What is Kickstarter?

"Kickstarter is a micro-financing website that helps artists fund creative projects. Writers, filmmakers and visual artists write up a proposal explaining their work and post a video saying why they're doing it, hoping to attract sponsors to directly support their project. People can donate as little or as much as they want, but all projects have a minimum funding goal and a maximum time to achieve it -- usually 30 to 60 days. Project creators can also set up a rewards system for donors based on how much they pledge."

How did you find out about it?

"I read about it in the New York Times originally, but then a friend started a kickstarter project, so I donated to it and started following other interesting ideas on the site. To launch a Kickstarter project, you need to be invited by an existing member, so my friend sent me an invite and I put together my proposal and posted it. At the moment, mine is one of two projects based in Vancouver, but I'm trying to use my Kickstarter invites to get other local artists to start projects of their own."

Do you think it's going to pay off for you?

"I read that a third of the projects get funded. It's all about spreading the word and getting people believing in you and interested in your idea. The vast majority of donations come in very small amounts, like 10 or 20 bucks, so if I can get a few hundred people to support my project, then I can raise enough funds and shoot my pilot. If I don't meet the minimum, nothing happens -- all pledges are cancelled and I just have to find another way. Either way, I'm better for the experience."

If you get the money, then what?

"If I raise the funding, the first thing is to honour all the rewards I offered to donors. Then I carry out my project, maintaining a blog about the experience for the project's sponsors. If I can shoot the pilot for less money than I raised, then I will put the remaining amount to distribution and filming more episodes."

Your partner Mary plays a role in your pitch video. Did she mind being part of the schtick?

"Mary loves this kind of thing. We are working on other creative projects together that don't require this level of funding -- we both love to bake, for instance, so we're planning a series of funny music videos to serve as lyrical recipes for our best breads. We also write and shoot satirical shorts with other film folks here in Vancouver like The Church of Jerks. When I had my bit on the Bro Jake Show as Rusty Shackleford, the Rant King of Vancouver, she helped me write and perform the bits sometimes -- she's extremely clever. I'm lucky to have such an amazing wife and collaborator in the same person."

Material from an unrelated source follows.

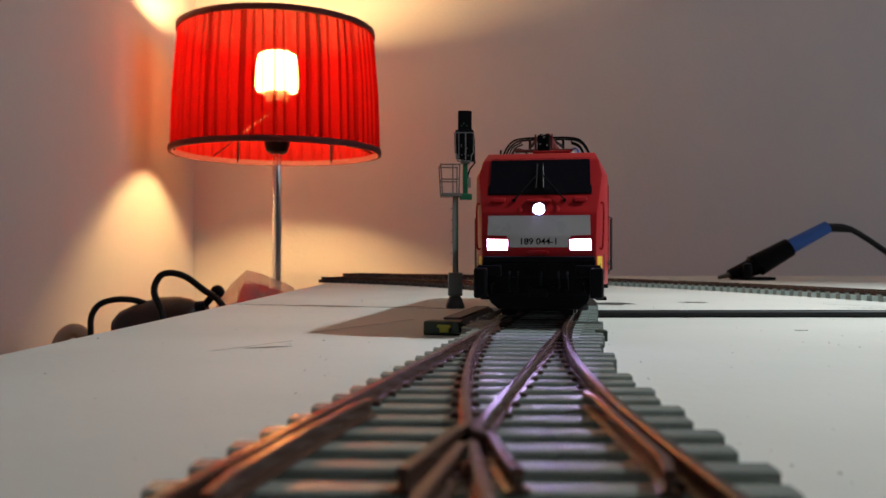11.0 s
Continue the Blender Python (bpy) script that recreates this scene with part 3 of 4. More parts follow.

What made you want to make DOCUMENT?

"I'm a big fan of Christopher Guest movies like Best in Show, This is Spinal Tap and Waiting for Guffman, but this genre has only recently found a television audience, and is still limited to the standard "situational comedy" format. DOCUMENT lampoons popular culture by introducing the viewer to fictional people and places that are simultaneously bizarre and a little too real.

"The pilot, for instance, celebrates the career of Sir Geoffrey Wallace, a legendary photographer so avant-garde that he never put film in his camera. Of course this means everything he shoots comes out as a blank white square, and that is why the art world has dubbed him a genius.

"I was actually inspired to do this project by the satire pieces I write for the Tyee. I'd love to take that sort of humour to a whole new level."

Do you think Kickstarter is the wave of the future?

"I am the wave of the future. Kickstarter is just helping me get there."